Linda Munyengeterwa : Nos récentes études indiquent que le seul potentiel de l’énergie éolienne en Afrique s’élève à près de 180 000 térawattheures (TWh) par an, soit assez pour satisfaire 250 fois la demande en électricité de l’ensemble du continent. Au vu des chiffres cités, il me paraît tout à fait judicieux d‘exploiter cette source d’énergie tout en prenant en compte les réalités énergétiques de chaque pays. Si un État donné n’est par exemple capable d’utiliser que des ressources gazières, peut-on l’aider à produire de l’énergie plus proprement ? C’est une vraie question que l’on doit se poser car il existe des technologies qui permettent aujourd’hui de produire de l’énergie de manière plus efficiente et donc de réduire les émissions de gaz à effet de serre.

Forbes Afrique : Outre le problème d’accès à l’énergie, quels sont les autres grands défis à relever sur le continent ?

Linda Munyengeterwa : L’un des plus importants est lié au stockage. L’Afrique possède énormément de petits réseaux. Si vous voulez faire croître la production grâce aux énergies renouvelables, il est absolument nécessaire d’avoir des systèmes de batteries de stockage pour stabiliser le réseau. Cependant, ces systèmes coûtent cher. Dans ce contexte, il apparaît indispensable de mobiliser les financements concessionnels afin de diminuer les coûts des batteries et inciter à leur déploiement. En outre, une attention particulière devrait être portée au transport car 40% de la production énergétique en Afrique se perd dans le système à cause notamment du mauvais entretien. D’où la nécessité d’analyser la totalité de la chaîne de valeur pour voir où se situent les fuites afin de les réparer et éviter ainsi un gaspillage de la production énergétique.

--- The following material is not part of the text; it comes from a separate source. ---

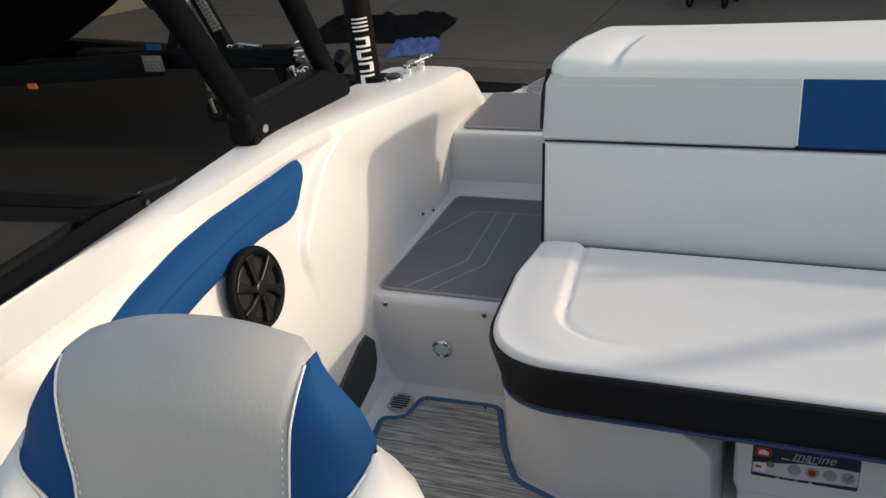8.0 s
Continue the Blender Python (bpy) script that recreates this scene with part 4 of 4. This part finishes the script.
part("sheet", slab(rect(1.055, 0.42, 1.125, 0.565, 0.004, 2), 0, 0.0015, 0.0004, at(-0.842, 0, 0, SIDE), 1), PAPER, tag)
for i in range(3):
    part("print_ring", sweep([(-0.8402, 1.09 + 0.011 * math.cos(k * math.pi / 8), 0.445 + 0.035 * i + 0.011 * math.sin(k * math.pi / 8)) for k in range(16)], 0.0012, 5, True), INKGREY, tag)


# ---------------------------------------------------------------- side bolsters and loudspeakers
def side_fit(s, x, y, z):
    """A frame on the side panel: drawn x runs along the boat, y up, out of the sheet inboard."""
    return at(x, y, z, SIDE if s < 0 else SIDE_IN)


upper = smooth_table([(1.05, 0.41), (1.265, 0.500), (1.458, 0.546), (1.694, 0.606), (1.85, 0.638), (2.02, 0.646), (2.20, 0.645), (2.33, 0.644), (2.41, 0.642), (2.46, 0.63)])
lower = smooth_table([(1.05, 0.30), (1.18, 0.37), (1.39, 0.450), (1.70, 0.518), (1.95, 0.554), (2.19, 0.562), (2.23, 0.555), (2.28, 0.538), (2.32, 0.548), (2.42, 0.625)])
for s in (-1, 1):
    x0 = CX + s * 1.0
    bo_t = thing("side_pad", "blue padded vinyl coaming bolster curving along the side panel", "boat padding", "coaming bolsters")
    yy = [1.08 + 0.02 * i for i in range(67)] + [2.41]
    rows = []
    for y in yy:
        a, b = lower(y), upper(y)
        e = min(1.0, (y - 1.06) / 0.03, (2.415 - y) / 0.025)
        row = []
        for k in range(11):
            t = k / 10
            z = a + (b - a) * t
            wl = lerp_table([(0.30, 0.195), (0.40, 0.195), (0.52, 0.175), (0.61, 0.140), (0.66, 0.115)])(z)
            puff = 0.034 * math.sin(math.pi * min(1, max(0, t))) ** 0.28 * max(0, e) ** 0.5
            row.append(Vector((CX + s * (half(y) - wl + 0.024 - puff), y, z)))
        rows.append(row)
    part("pad", grid(rows), BLUE, bo_t, "blue vinyl pad", 70)
    part("seam", sweep([rows[i][6] + Vector((-s * 0.0005, 0, 0)) for i in range(2, len(rows) - 4, 2)], 0.0012, 5), BLUE, bo_t, "sewn seam")
    sp = thing("loudspeaker", "round black six-spoke loudspeaker in the side panel", "loudspeaker", "loudspeakers")
    sm = Matrix.Translation((CX + s * (1.165 - 0.185 + 0.014), 2.088 - s * 0.010, 0.508)) @ Matrix.Rotation(radians(s * 10), 4, 'Y') @ (SIDE if s < 0 else SIDE_IN) @ Matrix.Scale(0.9, 4)
    part("surround", sweep([sm @ Vector((0.079 * math.cos(i * math.pi / 20), 0.079 * math.sin(i * math.pi / 20), 0.012)) for i in range(40)], 0.010, 10, True), RUBBER, sp, "black rubber surround")
    part("basket", disc(0.082, 0.0, 0.012, sm, 40), BLACKV, sp, "black basket")
    part("cone", slab([(0.062 * math.cos(i * math.pi / 20), 0.062 * math.sin(i * math.pi / 20)) for i in range(40)], 0.008, 0.014, 0.002, sm), BLACKINK, sp, "dark cone")
    part("hub", slab([(0.019 * math.cos(i * math.pi / 12), 0.019 * math.sin(i * math.pi / 12)) for i in range(24)], 0.012, 0.028, 0.008, sm, 4), GLOSSBLK, sp, "black hub")
    for i in range(6):
        a = i * math.pi / 3 + 0.4
        part("spoke", slab(round_poly([(0.012, -0.0055), (0.045, -0.008), (0.074, -0.017), (0.076, 0.015), (0.045, 0.009), (0.012, 0.0065)], 0.004, 3), 0.014, 0.025, 0.004, sm @ Matrix.Rotation(a, 4, 'Z') @ at(0, 0.004, 0)), GLOSSBLK, sp, "black grille spoke")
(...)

Forbes Afrique : En termes de financement, combien faudrait-il à l’Afrique pour pleinement exploiter son potentiel énergétique ?

Linda Munyengeterwa : Sans entrer trop dans les détails, nous estimons que, d’ici à 2030, les investissements nécessaires seront de l’ordre de 25 milliards de dollars par an pour que l’Afrique puisse disposer d’un accès adéquat à l’énergie. Un montant annuel considérable qui souligne l’ampleur de la problématique.

Forbes Afrique : Le secteur privé peut-il jouer un rôle sur ce point ?

Linda Munyengeterwa : Abolsument. Et de fait, nous n’avons pas assez porté d’attention sur les services publics et les intermédiaires. Si un investisseur vient financer un projet pour la construction d’une centrale électrique, il veut être sûr de pouvoir être payé. Pour que cela se réalise, il faut être certain que les pouvoirs publics soient en mesure de distribuer l’énergie, collecter l’argent auprès des utilisateurs et payer les investisseurs. D’où la nécessité de réfléchir sur la manière de rendre les acteurs publics financièrement plus durables. L’autre sujet fondamental se situe au niveau de la planification de la production. De nombreux promoteurs viennent avec des protocoles d’accord, où ils souhaitent mettre sur pied une production indépendante d’électricité. Cependant, il n’y a pas de système qui filtre et détermine quel type d’énergie renouvelable devrait être d’abord développé en priorité dans un pays donné. Il me paraît donc essentiel de se focaliser sur cette planification afin d’assurer le développement d’un secteur durable capable de se maintenir lui-même.